By this time, she was already well acquainted with Maryknoll through the magazine that had graced the family coffee table for as long as she could remember.  She entered the Maryknoll Sisters Congregation at Maryknoll, NY on Sept. 4, 1948 and received the religious name Ann Bernadette at Reception. She made her First Vows on March 7, 1951 at Maryknoll, NY and her Final Vows on the same day in 1954, also at Maryknoll, NY. She resumed the use of her legal name in September 1971 when she returned to the Center for Congregational service. She would have liked to make this change sooner, but did not because, “my name Jacqueline is an unpronounceable mouthful to the Africans who have known me for years as ‘Sister Bernadetta’.”

We know Jackie as an Africa missioner, but beforehand, from 1953-1959, she did youth ministry in Boston’s Chinatown.  Accumulating academic credits along the way, she was granted her Bachelor’s degree in Education from Maryknoll Teachers College in 1959, the same year she was assigned to the Africa Region, to the country that was still known as Tanganyika.

Jackie’s first assignment was to Nyegina where she studied the local language of Kikwaya and engaged in pastoral ministry. In three years’ time, she would have to immerse herself in the study of Kiswahili and teach in girls’ middle schools. In 1965, with Sister Catherine Erisman, she opened Rugambwa Secondary School in Bukoba.  Jackie was able to handle different assignments at a moment’s notice, it seemed, and did all of them superbly well.

In 1971, she returned to Maryknoll for congregational services. She would do so two more times at suitable intervals during her mission life.  She first served the congregation in the Secretariat. Her next tour was in 1979, in the Mission Institute as Admissions Coordinator and Program Facilitator. From 1992 to 1996, she became Personnel Manager, recruiting and placing Sisters in Departmental positions at Maryknoll.  For her administration of each of these service positions, Jackie received high praise.

In 1974, after completing her service in the Secretariat, Jackie returned to mission in Kenya, the country in which she was destined to spend the remainder of her active life in mission and where her artistic flair would blossom. She helped to develop programs for which she designed the graphics. These were ongoing projects inclusive of Religious Education Seminars for primary school teachers and educational workshops for Nomadic Desert Peoples of Northern Kenya, as well as the completion of 150 posters for Developing in Christ, the religious education books prepared and published by the Pastoral Institute at Gaba in Eldoret.  In 1987, Jackie co-founded a very successful rehabilitation program for women ex-prisoners with another Maryknoll Sister.
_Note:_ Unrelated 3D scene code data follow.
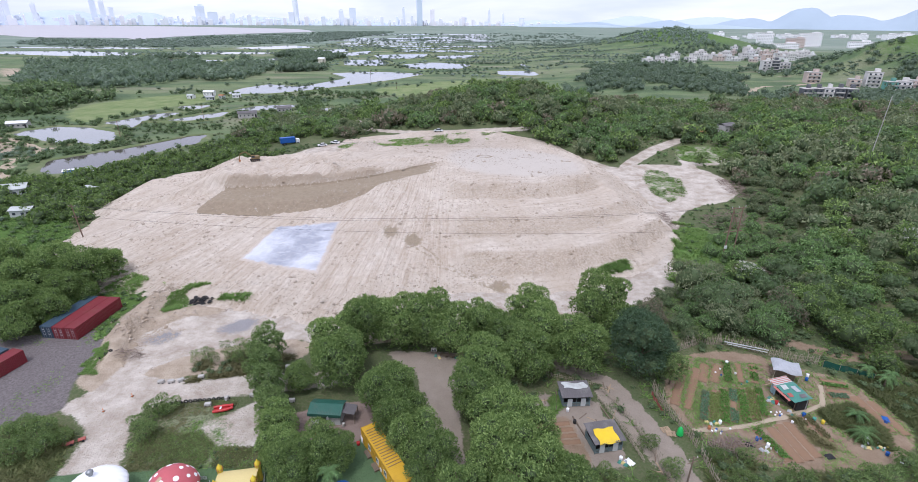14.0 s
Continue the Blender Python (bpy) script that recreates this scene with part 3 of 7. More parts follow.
# the tipped earth, as rings from its foot to its middle
NA, NR = 640, 200
aa, rr = np.meshgrid(np.linspace(0, 2 * math.pi, NA, endpoint=False), np.linspace(0, 1, NR) ** 1.0, indexing="ij")
RF = tip_foot(aa) + 2.5
TX, TY = TIP[0] + np.cos(aa) * RF * (1 - rr * 0.995), TIP[1] + np.sin(aa) * RF * (1 - rr * 0.995)
TZ = tip(TX, TY)
i, j = np.meshgrid(np.arange(NA), np.arange(NR - 1), indexing="ij")
q0, q1 = (i * NR + j).ravel(), (((i + 1) % NA) * NR + j).ravel()
tip_me = fast_mesh("earth_tip", np.stack([TX, TY, TZ], -1).reshape(-1, 3), np.stack([q0, q1, q1 + 1, q0 + 1], 1), M_SOIL, True)
uvs = tip_me.uv_layers.new(name="UVMap")
loop_v = np.zeros(len(tip_me.loops), np.int32)
tip_me.loops.foreach_get("vertex_index", loop_v)
uv_all = np.stack([(np.arctan2(TY - 225, TX + 8) * 105).ravel(), np.hypot(TX + 8, TY - 225).ravel()], -1)
uvs.data.foreach_set("uv", uv_all[loop_v].astype(np.float32).ravel())
_, turned, broken, lip = tip_parts(TX, TY)
turned = turned * (1 - 0.25 * lip)
turned = np.maximum(turned, np.maximum(np.exp(-(((TX + 19.5) / 2.4) ** 2) - ((TY - 126) / 3.4) ** 2), np.exp(-(((TX + 13.2) / 2.6) ** 2) - ((TY - 122) / 3.6) ** 2)))
turned = np.maximum(turned, 0.9 * np.exp(-(((TX - 8.5) / 3.0) ** 2) - ((TY - 105) / 2.4) ** 2))
for off in (-1.0, 1.0):
    turned = np.maximum(turned, 0.6 * along_line(TX, TY, [(-13 + off, 121), (-5 + off, 112.5), (3 + off, 107), (8 + off, 103.5)], 1.1, 0.9))
    turned = np.maximum(turned, 0.45 * along_line(TX, TY, [(-21 + off, 130), (-22 + off, 146), (-15 + off, 160), (0 + off, 168)], 0.7, 0.4))
    turned = np.maximum(turned, 0.42 * along_line(TX, TY, [(-9 + off, 126), (-10 + off, 140), (-4 + off, 152), (8 + off, 160)], 0.7, 0.4))
for cx, cy, cr in ((7.5, 181.5, 2.6), (37.5, 182.5, 1.7)):
    turned = np.maximum(turned, 0.75 * np.exp(-(((np.hypot(TX - cx, TY - cy) - cr) / 0.45) ** 2)) + 0.35 * (np.hypot(TX - cx, TY - cy) < cr))
give(tip_me, "m_turned", turned)
bench_back = sstep(-1.2, 0.4, haul_bench(TX, TY)[1]) * (1 - sstep(1.5, 5.5, haul_bench(TX, TY)[1] + 5 * (fbm(TX, TY, 0.16, 3, 41) - 0.5))) * sstep(-80, -72, TX) * (1 - sstep(-30, -20, TX))
give(tip_me, "m_raw", np.maximum(bench_back, lip))
give(tip_me, "m_face", broken)
give(tip_me, "m_step", sstep(-9, 3, TX + 0.12 * (TY - 122)) * (1 - sstep(175, 200, TY)))
give(tip_me, "m_flat", inside(TX, TY, rounded([(2, 155), (34, 158), (42, 168), (40, 192), (20, 205), (0, 200), (-8, 180)]), 4))
tagged(new("earth_tip", tip_me), "broad terraced heap of pale tipped earth scored by tracks", "earth mound", kind="structure")

# ---- water ----
M_BANK = plain("bank grass", (0.125, 0.16, 0.065), 0.95, grain=0.3, amount=0.4, dirt=(0.30, 0.27, 0.17), dirty=0.7)
SHORES, PONDS = [], []


def pond(ring, z=0.0, material=M_POND, label="still grey fish pond between grassy banks", lift=0.12):
    p = rounded([tuple(0.5 * a + 0.5 * b for a, b in zip(u, v)) if k else u for u, v in zip(ring, ring[1:] + ring[:1]) for k in (0, 1)], 1)
    if np.hypot(*p.mean(0)) < 450:
        p = rounded([tuple(q) for q in p], 1)
        p = p + 2.4 * np.column_stack([vnoise(p[:, 0] * 0.22, p[:, 1] * 0.22, 91) - 0.5, vnoise(p[:, 0] * 0.22, p[:, 1] * 0.22, 92) - 0.5])
    PONDS.append(p)
    edge = np.concatenate([p + (np.roll(p, -1, 0) - p) * f for f in (0, 0.5)])
    SHORES.append(np.column_stack([edge, np.full(len(edge), z)]))
    s = Shape()
    s.prism([tuple(v) for v in p], z - 0.5, z + lift)
    mid, far = p.mean(0), float(np.hypot(*p.mean(0)))
    if far < 1500:
        out = p - mid
        out = out / np.linalg.norm(out, axis=1, keepdims=True) * (1.6 + far * 0.004) * (0.7 + 0.6 * vnoise(p[:, :1] * 0.2, p[:, 1:] * 0.2, 2))
        ring, n = np.stack([p - 0.2 * out, p + 0.35 * out, p + 1.3 * out, p + 2.2 * out]), len(p)
        high = 0.45 if far < 400 else 0.12
        hh = (z - 0.2, z + lift + high, z + lift + high * 0.9, z - 0.3)
        verts = [(x, y, hh[k]) for k in range(4) for x, y in ring[k]]
        faces = [(k * n + i, k * n + (i + 1) % n, (k + 1) * n + (i + 1) % n, (k + 1) * n + i) for k in range(3) for i in range(n)]
        tagged(new("pond_bank", fast_mesh("pond_bank", verts, faces, M_BANK, True)), "low grassy pond bank", "bank", kind="structure")
    return whole("water", s, material, label, "water", kind="structure")


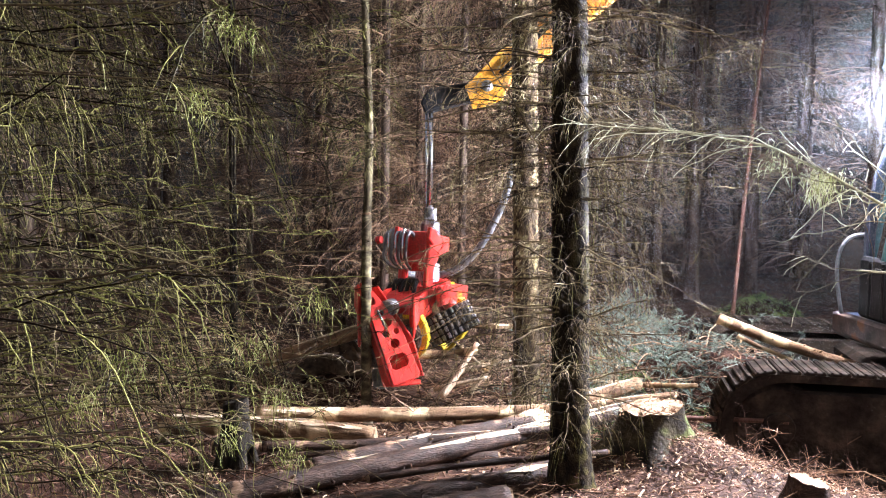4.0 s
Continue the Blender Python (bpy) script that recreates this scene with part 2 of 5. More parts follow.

She also designed the graphics for an Oxfam project, Women, Law and Development, gave courses on women and the Bible, and authored Women Seeking Justice. The Catholic Archdiocese of Mombasa sought her permission to use her book, both English and Swahili versions, in their radio program, “Journey of Faith.” A correspondent from Lesotho, also thanked Jackie for, “such a good simple and useable resource for women’s groups!”
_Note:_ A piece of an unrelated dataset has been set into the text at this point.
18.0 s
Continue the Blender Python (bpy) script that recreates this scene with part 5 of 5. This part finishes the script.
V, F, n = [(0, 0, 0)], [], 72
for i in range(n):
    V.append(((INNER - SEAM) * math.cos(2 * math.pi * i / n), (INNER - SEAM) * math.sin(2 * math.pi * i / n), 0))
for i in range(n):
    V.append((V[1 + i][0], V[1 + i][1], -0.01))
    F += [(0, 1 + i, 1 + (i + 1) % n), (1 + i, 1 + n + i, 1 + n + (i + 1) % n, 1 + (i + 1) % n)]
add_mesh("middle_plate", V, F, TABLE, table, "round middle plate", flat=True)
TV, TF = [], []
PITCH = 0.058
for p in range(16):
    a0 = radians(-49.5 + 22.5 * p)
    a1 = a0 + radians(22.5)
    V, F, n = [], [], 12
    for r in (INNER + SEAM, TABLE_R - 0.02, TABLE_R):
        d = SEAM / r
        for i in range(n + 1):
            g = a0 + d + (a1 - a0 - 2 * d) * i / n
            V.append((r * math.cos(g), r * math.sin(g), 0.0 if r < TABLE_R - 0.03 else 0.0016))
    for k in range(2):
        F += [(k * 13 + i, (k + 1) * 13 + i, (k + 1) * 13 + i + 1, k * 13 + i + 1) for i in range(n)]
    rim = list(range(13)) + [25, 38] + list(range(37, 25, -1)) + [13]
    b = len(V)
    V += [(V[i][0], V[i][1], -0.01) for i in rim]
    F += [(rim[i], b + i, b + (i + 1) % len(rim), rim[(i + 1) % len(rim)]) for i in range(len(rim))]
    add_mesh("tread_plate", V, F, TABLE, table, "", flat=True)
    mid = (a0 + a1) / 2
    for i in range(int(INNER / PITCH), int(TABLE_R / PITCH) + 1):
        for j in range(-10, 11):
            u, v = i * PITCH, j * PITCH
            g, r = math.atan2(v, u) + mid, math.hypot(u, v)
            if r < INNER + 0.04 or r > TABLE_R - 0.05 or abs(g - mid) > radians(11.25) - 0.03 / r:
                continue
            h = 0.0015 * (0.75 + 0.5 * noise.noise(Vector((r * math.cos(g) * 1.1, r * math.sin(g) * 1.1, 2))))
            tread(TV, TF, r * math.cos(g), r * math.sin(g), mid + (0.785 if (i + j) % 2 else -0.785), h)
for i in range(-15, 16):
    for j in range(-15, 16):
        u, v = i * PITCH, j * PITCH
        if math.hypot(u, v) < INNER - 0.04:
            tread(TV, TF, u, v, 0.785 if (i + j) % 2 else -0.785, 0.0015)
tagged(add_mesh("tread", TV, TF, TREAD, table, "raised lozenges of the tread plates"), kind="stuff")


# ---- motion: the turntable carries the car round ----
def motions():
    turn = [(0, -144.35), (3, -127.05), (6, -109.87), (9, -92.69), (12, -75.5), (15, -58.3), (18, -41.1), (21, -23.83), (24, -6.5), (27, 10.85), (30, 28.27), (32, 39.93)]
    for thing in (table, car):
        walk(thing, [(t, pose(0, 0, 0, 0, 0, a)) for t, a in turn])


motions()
This brief paragraph encapsulates a lifetime of stellar achievements. Whatever Jackie set her mind to do, it flourished and gave boundless joy. You need to know that her talents included cartooning, an art with which she embellished many of her poems, as well as the book just mentioned. In our Regional newsletter, “Kenya Klippings,” she consistently put every Sister’s best foot forward, always with a touch of kindly humor. Jackie was also an exceptionally good writer.  Whether a letter or a report, everything she wrote read like poetry. And always, she was graciously unassuming.

Toward the end of the 1990s, while serving as Regional Coordinator in Kenya, Jackie began losing her sight.  An avid reader, Jackie lived with her disability with such grace that we seldom suspected how she might have mourned her loss.  An insight into what held her steady comes from her poem, “The Laughing God,” published in Emmanuel Magazine, in 1991.  It begins: “What else is ‘holiness’/ but a life lived for others / as well as for me!”
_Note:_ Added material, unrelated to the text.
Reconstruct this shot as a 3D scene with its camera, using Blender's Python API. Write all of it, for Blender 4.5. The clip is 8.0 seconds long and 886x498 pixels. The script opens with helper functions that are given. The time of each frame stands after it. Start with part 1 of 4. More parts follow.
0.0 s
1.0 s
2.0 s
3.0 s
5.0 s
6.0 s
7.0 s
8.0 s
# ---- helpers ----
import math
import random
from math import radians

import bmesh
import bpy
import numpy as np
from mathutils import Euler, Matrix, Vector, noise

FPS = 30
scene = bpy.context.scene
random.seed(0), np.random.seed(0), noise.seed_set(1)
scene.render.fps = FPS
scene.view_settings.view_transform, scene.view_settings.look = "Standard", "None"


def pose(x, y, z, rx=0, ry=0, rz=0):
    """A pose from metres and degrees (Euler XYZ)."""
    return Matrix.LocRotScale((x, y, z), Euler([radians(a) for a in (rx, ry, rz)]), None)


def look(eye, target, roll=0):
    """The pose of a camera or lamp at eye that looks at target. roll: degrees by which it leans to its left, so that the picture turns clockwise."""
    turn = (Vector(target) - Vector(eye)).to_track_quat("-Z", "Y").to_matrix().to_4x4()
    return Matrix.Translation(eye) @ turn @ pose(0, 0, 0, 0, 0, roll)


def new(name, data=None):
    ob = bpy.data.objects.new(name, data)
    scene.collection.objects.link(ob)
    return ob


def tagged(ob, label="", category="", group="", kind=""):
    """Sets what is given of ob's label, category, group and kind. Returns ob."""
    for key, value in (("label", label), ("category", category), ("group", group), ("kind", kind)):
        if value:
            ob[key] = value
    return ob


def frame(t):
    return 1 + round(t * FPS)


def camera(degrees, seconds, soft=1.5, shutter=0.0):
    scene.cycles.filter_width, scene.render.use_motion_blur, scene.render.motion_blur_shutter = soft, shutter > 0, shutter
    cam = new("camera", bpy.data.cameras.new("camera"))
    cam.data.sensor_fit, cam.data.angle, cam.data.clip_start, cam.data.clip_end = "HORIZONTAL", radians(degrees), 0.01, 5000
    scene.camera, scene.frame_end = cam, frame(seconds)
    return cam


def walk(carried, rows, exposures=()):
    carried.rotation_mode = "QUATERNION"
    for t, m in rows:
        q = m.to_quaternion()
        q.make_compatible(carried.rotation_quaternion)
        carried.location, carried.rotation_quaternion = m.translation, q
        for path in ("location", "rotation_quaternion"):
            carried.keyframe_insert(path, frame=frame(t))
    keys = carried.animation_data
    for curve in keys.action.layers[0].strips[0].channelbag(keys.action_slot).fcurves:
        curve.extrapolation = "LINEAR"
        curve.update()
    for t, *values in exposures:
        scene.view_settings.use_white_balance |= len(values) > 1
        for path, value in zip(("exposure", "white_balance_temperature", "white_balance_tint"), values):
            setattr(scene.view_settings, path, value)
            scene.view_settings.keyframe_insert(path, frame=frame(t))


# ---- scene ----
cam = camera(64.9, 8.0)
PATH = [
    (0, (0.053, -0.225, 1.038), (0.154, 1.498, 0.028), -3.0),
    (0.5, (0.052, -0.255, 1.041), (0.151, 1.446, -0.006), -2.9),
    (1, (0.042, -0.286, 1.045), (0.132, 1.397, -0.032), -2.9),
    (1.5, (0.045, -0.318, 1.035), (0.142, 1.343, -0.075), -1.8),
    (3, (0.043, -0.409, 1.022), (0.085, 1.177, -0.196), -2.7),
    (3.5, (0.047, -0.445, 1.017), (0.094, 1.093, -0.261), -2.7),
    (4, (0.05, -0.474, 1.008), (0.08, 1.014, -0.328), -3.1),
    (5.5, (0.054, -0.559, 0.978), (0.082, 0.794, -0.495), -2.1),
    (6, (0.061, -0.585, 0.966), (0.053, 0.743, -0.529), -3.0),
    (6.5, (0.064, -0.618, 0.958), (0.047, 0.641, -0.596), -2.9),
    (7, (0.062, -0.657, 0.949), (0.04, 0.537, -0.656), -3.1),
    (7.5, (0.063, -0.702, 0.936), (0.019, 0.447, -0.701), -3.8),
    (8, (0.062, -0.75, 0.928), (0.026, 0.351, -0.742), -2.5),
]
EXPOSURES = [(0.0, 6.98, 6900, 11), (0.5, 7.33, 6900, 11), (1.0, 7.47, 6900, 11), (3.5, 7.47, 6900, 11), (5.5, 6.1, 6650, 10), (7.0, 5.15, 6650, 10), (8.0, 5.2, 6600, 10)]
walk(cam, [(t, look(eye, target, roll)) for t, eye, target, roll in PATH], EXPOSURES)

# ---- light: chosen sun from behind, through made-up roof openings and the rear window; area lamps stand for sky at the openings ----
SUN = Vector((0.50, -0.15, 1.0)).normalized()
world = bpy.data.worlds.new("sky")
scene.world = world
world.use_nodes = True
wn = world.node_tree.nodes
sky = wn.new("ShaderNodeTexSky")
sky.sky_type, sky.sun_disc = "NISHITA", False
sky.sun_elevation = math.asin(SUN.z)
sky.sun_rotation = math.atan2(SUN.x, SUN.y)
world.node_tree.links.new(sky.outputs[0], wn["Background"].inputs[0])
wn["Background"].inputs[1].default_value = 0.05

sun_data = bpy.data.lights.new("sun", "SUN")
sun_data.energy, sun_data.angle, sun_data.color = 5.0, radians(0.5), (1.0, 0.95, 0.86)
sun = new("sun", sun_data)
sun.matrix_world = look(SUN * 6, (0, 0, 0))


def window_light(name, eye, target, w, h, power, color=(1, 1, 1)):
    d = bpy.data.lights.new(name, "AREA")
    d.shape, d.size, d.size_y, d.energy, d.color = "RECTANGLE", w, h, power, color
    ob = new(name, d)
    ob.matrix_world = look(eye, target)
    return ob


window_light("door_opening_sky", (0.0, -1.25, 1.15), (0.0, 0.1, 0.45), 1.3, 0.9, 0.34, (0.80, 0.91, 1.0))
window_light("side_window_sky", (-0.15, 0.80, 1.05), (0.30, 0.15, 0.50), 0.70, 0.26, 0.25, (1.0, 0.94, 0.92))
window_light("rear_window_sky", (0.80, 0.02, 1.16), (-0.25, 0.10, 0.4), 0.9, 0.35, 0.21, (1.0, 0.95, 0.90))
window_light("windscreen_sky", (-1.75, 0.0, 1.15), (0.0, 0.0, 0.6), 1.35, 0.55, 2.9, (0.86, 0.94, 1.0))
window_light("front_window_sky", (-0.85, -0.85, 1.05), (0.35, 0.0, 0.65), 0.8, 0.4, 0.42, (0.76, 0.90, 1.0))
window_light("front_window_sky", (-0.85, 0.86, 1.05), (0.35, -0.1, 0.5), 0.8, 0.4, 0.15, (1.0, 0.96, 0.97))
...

When Jackie sensed that her impaired vision was beginning to compromise her mission life in Kenya, she asked if she might continue “to live for others” with the Monrovia community in California.  Upbeat though she was, her letter of January 17, 2005 to the Sisters at Monrovia reveals something of how wrenching her decision to leave Kenya was for her: “As the time draws near,” she wrote, “I’m a bundle of mixed feelings. I’ve belonged to Africa for the last 44 years, 35 of which were actually lived in Africa itself, so it won’t be easy to cut ties, I’m thinking. But, I’m not one to live in the past and I very much look forward to moving to Monrovia soon after completing Renewal.”  At age 74, she was destined to enjoy twelve good years with our Sisters at Monrovia.

In 2017, sensing that it was time once again to pull up roots, Jackie asked to return to the Center to join the Chi Rho Community.  In 2019, she transferred to the Eden Community where she died.  Jackie requested to be cremated.  If one word only were to describe Jackie, it would be “refinement.” Jackie, a quiet and unassuming lady – who suspected how playful she could be ‘neath all that “Boston propriety?”

We are happy to have with us this morning our Maryknoll brother, Father Frank Breen, MM who will celebrate the Liturgy of Christian Burial.